#### [What is needed]
Of the material below, the lines to be retyped are those from the line containing "Continue the Blender" through the line containing "rim = lambda", inclusive; reproduce them exactly.

#### [Raw data]
# # # # # # #

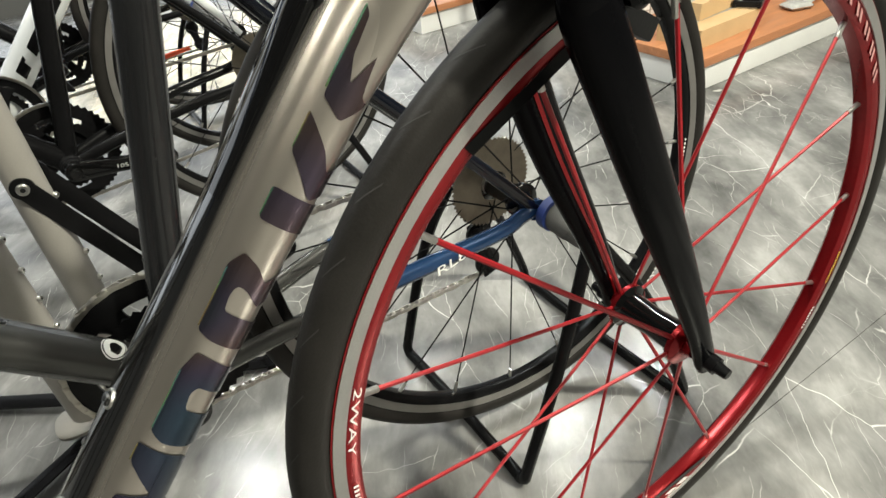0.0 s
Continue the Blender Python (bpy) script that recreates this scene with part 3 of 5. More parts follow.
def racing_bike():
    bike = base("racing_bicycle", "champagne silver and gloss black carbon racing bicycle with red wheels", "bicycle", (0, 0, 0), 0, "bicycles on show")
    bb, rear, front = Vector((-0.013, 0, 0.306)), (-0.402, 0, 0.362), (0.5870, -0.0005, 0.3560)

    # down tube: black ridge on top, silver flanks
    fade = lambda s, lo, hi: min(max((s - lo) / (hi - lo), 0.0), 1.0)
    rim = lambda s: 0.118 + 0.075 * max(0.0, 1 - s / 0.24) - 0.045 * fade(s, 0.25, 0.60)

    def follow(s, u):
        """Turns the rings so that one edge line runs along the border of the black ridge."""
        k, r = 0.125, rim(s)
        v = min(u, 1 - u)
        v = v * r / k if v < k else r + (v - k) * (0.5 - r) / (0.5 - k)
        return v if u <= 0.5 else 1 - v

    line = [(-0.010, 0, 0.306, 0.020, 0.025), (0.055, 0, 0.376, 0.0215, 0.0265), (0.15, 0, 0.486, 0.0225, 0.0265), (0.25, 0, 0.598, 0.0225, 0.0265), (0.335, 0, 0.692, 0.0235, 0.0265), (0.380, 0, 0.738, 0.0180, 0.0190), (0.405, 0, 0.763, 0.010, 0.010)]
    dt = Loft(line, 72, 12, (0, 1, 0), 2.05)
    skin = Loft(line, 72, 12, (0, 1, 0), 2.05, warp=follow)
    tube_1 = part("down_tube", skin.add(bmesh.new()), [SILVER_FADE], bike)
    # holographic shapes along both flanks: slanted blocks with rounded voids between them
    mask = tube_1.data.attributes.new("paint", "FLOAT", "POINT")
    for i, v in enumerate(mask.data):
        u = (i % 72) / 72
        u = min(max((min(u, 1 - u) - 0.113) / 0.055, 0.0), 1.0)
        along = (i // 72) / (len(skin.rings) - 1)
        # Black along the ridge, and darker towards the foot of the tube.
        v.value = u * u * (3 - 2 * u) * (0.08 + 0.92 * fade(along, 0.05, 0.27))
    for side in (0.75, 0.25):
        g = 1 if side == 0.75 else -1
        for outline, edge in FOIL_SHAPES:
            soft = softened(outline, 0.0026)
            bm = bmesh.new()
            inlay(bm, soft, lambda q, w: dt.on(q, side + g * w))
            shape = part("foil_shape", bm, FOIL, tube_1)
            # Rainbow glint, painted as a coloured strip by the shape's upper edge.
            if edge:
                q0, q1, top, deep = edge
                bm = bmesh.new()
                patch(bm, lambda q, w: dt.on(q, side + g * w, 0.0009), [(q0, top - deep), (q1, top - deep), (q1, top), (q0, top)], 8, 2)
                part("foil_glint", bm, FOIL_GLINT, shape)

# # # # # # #

#### [Completed exercise]
Continue the Blender Python (bpy) script that recreates this scene with part 3 of 5. More parts follow.
def racing_bike():
    bike = base("racing_bicycle", "champagne silver and gloss black carbon racing bicycle with red wheels", "bicycle", (0, 0, 0), 0, "bicycles on show")
    bb, rear, front = Vector((-0.013, 0, 0.306)), (-0.402, 0, 0.362), (0.5870, -0.0005, 0.3560)

    # down tube: black ridge on top, silver flanks
    fade = lambda s, lo, hi: min(max((s - lo) / (hi - lo), 0.0), 1.0)
    rim = lambda s: 0.118 + 0.075 * max(0.0, 1 - s / 0.24) - 0.045 * fade(s, 0.25, 0.60)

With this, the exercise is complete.